- Directed by: Maurizio Lucidi
- Screenplay by: Lorenzo Gicca Palli
- Starring: Reg Park; Gia Sandri; Giovanni Ciangriglia; Adriana Ambesi;
- Cinematography: Alvaro Mancori
- Edited by: Maurizio Lucidi
- Production companies: Plaza Film; Schermi Riuniti;
- Release date: 13 August 1965 (Italy);
- Running time: 96 minutes
- Country: Italy

= Hercules the Avenger =

Hercules the Avenger (La sfida dei giganti) is a 1965 Italian adventure film directed by Maurizio Lucidi.
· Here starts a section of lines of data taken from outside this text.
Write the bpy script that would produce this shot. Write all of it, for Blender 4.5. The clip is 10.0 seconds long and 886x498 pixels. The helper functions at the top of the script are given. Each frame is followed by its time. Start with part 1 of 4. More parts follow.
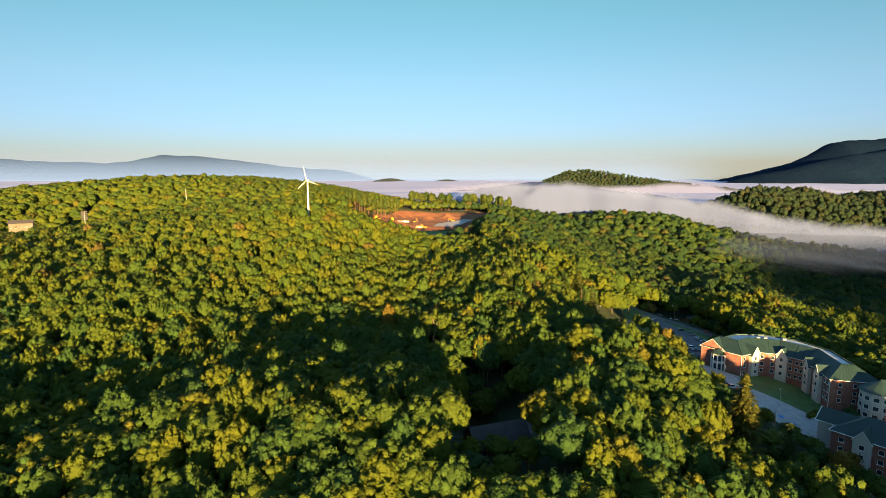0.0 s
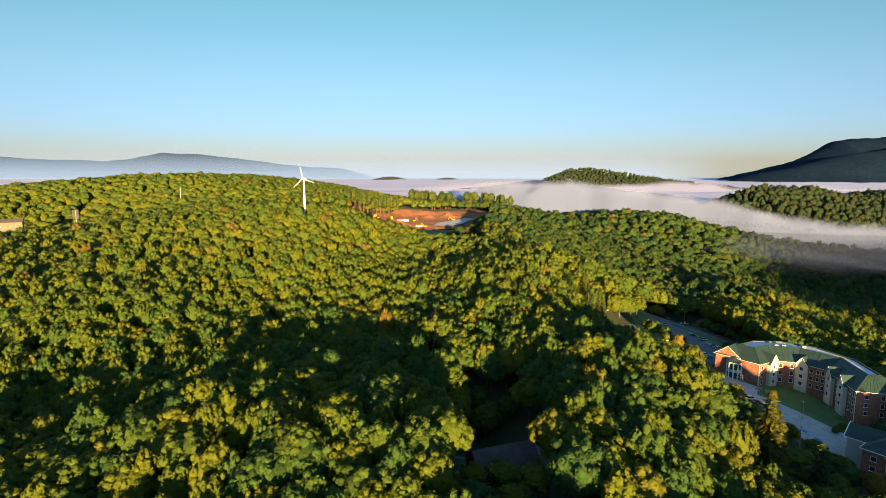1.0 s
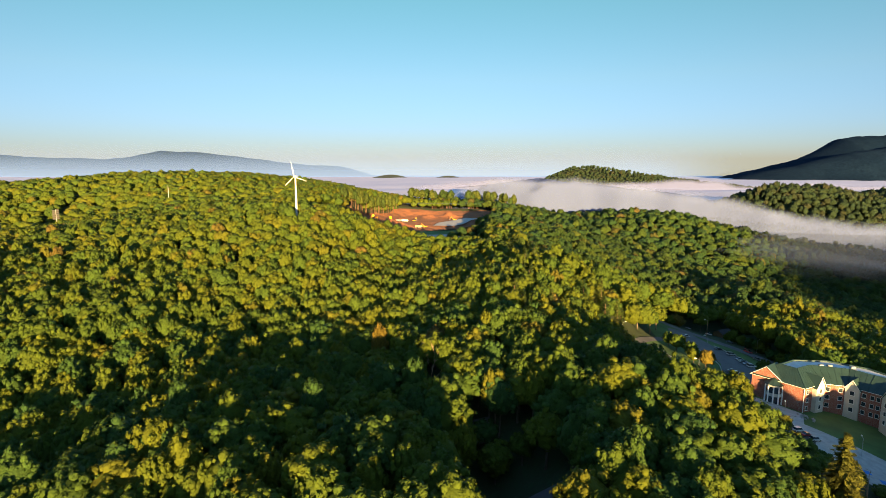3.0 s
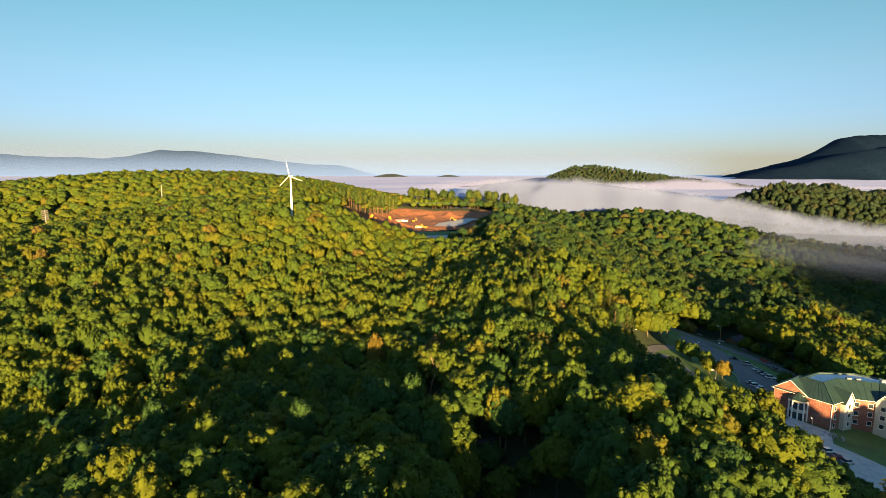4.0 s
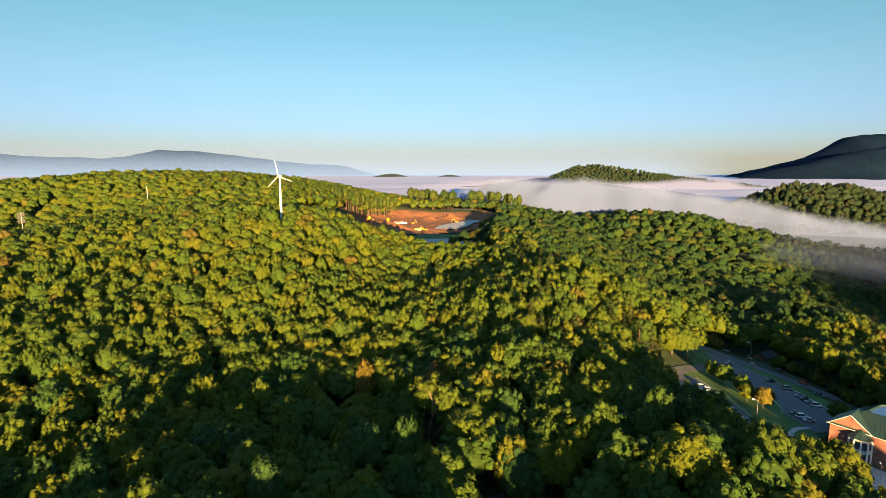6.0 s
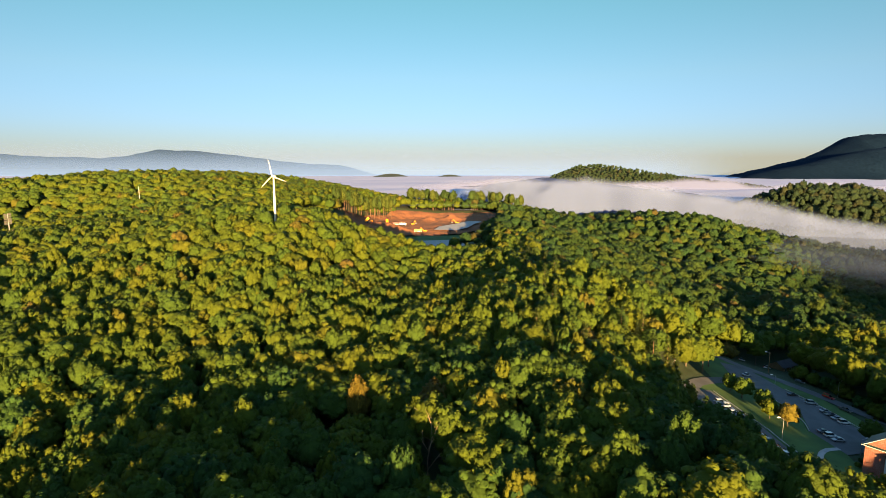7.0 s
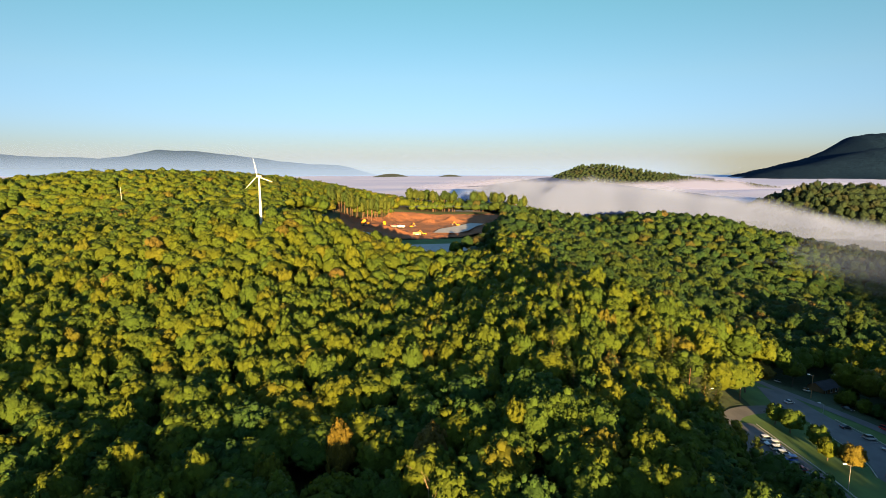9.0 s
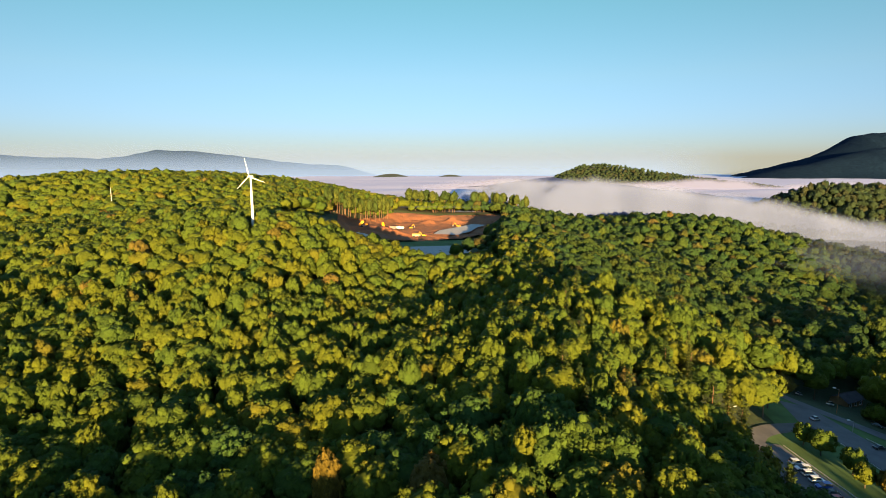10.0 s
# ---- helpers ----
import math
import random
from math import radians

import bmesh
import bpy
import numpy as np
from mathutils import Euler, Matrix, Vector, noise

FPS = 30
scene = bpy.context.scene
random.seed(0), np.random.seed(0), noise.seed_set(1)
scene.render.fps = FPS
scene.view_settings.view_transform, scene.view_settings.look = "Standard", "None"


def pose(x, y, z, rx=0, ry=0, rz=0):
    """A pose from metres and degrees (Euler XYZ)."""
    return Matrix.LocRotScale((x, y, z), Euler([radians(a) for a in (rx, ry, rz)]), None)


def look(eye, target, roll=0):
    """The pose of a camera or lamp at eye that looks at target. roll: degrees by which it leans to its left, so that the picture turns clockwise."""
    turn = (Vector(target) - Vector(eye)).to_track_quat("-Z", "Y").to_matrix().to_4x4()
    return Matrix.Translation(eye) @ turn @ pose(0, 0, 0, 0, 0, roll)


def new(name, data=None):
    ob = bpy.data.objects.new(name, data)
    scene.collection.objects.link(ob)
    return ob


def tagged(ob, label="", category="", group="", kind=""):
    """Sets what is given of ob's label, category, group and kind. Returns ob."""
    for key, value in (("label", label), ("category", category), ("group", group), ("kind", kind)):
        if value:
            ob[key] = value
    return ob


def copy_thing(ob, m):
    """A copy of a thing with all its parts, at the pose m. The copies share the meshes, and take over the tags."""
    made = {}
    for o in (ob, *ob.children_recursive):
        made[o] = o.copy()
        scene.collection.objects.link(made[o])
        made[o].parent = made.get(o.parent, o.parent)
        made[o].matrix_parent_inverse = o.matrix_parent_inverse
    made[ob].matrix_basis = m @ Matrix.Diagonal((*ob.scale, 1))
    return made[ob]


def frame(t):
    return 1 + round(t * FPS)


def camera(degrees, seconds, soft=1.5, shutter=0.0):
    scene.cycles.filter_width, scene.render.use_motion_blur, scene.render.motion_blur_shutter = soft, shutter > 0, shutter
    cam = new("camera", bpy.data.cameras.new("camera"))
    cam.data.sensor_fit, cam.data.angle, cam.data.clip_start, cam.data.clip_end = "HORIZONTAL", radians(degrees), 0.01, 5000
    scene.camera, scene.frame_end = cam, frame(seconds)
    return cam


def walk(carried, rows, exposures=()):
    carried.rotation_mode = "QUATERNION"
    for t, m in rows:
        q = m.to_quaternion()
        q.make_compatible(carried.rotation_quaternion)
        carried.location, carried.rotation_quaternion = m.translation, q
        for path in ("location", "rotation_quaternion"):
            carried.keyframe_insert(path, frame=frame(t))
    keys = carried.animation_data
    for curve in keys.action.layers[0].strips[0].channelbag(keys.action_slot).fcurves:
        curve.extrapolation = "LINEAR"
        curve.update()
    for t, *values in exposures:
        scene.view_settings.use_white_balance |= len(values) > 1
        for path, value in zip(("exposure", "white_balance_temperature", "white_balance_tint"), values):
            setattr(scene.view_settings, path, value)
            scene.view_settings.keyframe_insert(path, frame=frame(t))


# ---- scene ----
# ---- camera and its way ----
cam = camera(77.6, 10.0, 0.7)
METRES, EYE, TILT, LEAN, TURN = 157.0, 100.0, -8.0, 0.0, 0.0
ROWS = [
    (0.0, 0.0, 0.0, 0.0, 0.0, 0.0, 0.0),
    (0.5, 0.0002, 0.0469, 0.0057, 0.02, -0.08, -0.03),
    (1.0, 0.0001, 0.0946, 0.0115, 0.04, -0.18, -0.05),
    (1.5, -0.0002, 0.143, 0.0178, 0.05, -0.24, -0.05),
    (2.0, -0.0003, 0.1918, 0.0239, 0.08, -0.29, -0.06),
    (2.5, -0.0006, 0.2409, 0.0294, 0.1, -0.33, -0.05),
    (4.0, -0.0008, 0.3898, 0.0493, 0.16, -0.45, -0.07),
    (4.5, -0.0007, 0.4397, 0.0561, 0.19, -0.47, -0.06),
    (5.0, -0.0006, 0.4898, 0.0625, 0.21, -0.46, -0.07),
    (5.5, -0.0004, 0.5398, 0.069, 0.24, -0.46, -0.04),
    (7.0, -0.0004, 0.6898, 0.0883, 0.29, -0.48, -0.05),
    (7.5, -0.0005, 0.7404, 0.0946, 0.31, -0.48, -0.03),
    (8.0, -0.0008, 0.7912, 0.1006, 0.31, -0.48, -0.02),
    (8.5, -0.0008, 0.8419, 0.1063, 0.33, -0.46, -0.02),
    (9.0, -0.0011, 0.8911, 0.1124, 0.32, -0.47, -0.01),
    (9.5, -0.0008, 0.9413, 0.119, 0.34, -0.49, 0.02),
    (10.0, -0.0006, 0.9921, 0.125, 0.35, -0.47, 0.04),
]
walk(cam, [(t, pose(0, 0, EYE, TILT, LEAN, TURN) @ pose(METRES * x, METRES * y, METRES * z, 90 + pitch, roll, yaw)) for t, x, y, z, yaw, pitch, roll in ROWS], [(0.0, 2.38), (10.0, 2.38)])

# ---- sky and sun: an hour after sunrise, the sun low behind ----
SUN_AZ, SUN_EL = radians(174), radians(4.9)
TO_SUN = Vector((math.sin(SUN_AZ) * math.cos(SUN_EL), math.cos(SUN_AZ) * math.cos(SUN_EL), math.sin(SUN_EL)))
world = bpy.data.worlds.new("morning_sky")
scene.world = world
world.use_nodes = True
wn, wl = world.node_tree.nodes, world.node_tree.links
sky = wn.new("ShaderNodeTexSky")
sky.sky_type = "NISHITA"
sky.sun_disc = False
sky.sun_elevation, sky.sun_rotation = SUN_EL, SUN_AZ
sky.altitude, sky.air_density, sky.dust_density, sky.ozone_density = 600, 0.9, 0.6, 2.4
up = wn.new("ShaderNodeSeparateXYZ")
wl.new(wn.new("ShaderNodeTexCoord").outputs["Generated"], up.inputs[0])
above = wn.new("ShaderNodeMath")  # below the horizon the misty air goes on as it is just above it
above.operation = "MAXIMUM"
above.inputs[1].default_value = 0.015
way = wn.new("ShaderNodeCombineXYZ")
wl.new(up.outputs["X"], way.inputs["X"])
wl.new(up.outputs["Y"], way.inputs["Y"])
wl.new(up.outputs["Z"], above.inputs[0])
wl.new(above.outputs[0], way.inputs["Z"])
wl.new(way.outputs[0], sky.inputs["Vector"])
air = wn.new("ShaderNodeValToRGB")  # moist air low over the horizon, all round
for at, c in ((0.07, (0.45, 0.45, 0.58)), (0.15, (0.54, 0.52, 0.5)), (0.3, (0.5, 0.62, 0.46))):
    air.color_ramp.elements.new(at).color = (*c, 1)
for k, at, c in ((0, 0.02, (0.41, 0.4, 0.58)), (4, 0.75, (1, 1, 1))):
    air.color_ramp.elements[k].position, air.color_ramp.elements[k].color = at, (*c, 1)
wl.new(up.outputs["Z"], air.inputs[0])
through_air = wn.new("ShaderNodeMix")
through_air.data_type, through_air.blend_type = "RGBA", "MULTIPLY"
through_air.inputs["Factor"].default_value = 1.0
wl.new(sky.outputs[0], through_air.inputs["A"])
wl.new(air.outputs[0], through_air.inputs["B"])
wl.new(through_air.outputs["Result"], wn["Background"].inputs[0])
wn["Background"].inputs[1].default_value = 0.094
sun = new("sun", bpy.data.lights.new("sun", "SUN"))
sun.data.energy, sun.data.angle, sun.data.color = 5.0, radians(0.6), (1.0, 0.65, 0.27)
sun.matrix_world = look((0, 0, 0), -TO_SUN)


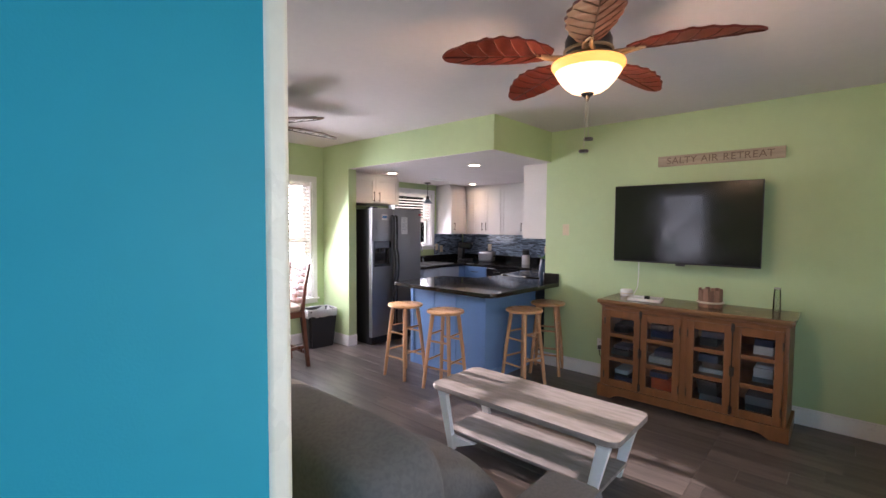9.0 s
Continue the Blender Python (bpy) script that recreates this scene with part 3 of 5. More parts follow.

It was composed mostly of re-edited stock footage from Reg Park's two 1961 Hercules films, Hercules at the Conquest of Atlantis and Hercules in the Haunted World.

==Cast==
- Reg Park as Hercules
- Gia Sandri as Queen Leda
- Giovanni Cianfriglia as Anteo
- Adriana Ambesi (credited as Audrey Amber) as Deyanira
- Luigi Barbini as Xantos
- Gianni Solaro as Teseo
- Franco Ressel as Eteocles
- Luigi Donato as Timoniere

==Production==
The screenplay author for the film is billed as Enzo Gicca, which is an alias for Lorenzo Gicca Palli. Hercules the Avenger consists mostly of footage from Hercules in the Haunted World and Hercules and the Captive Women.

==Release==
Hercules the Avenger was released in Italy on 13 August 1965.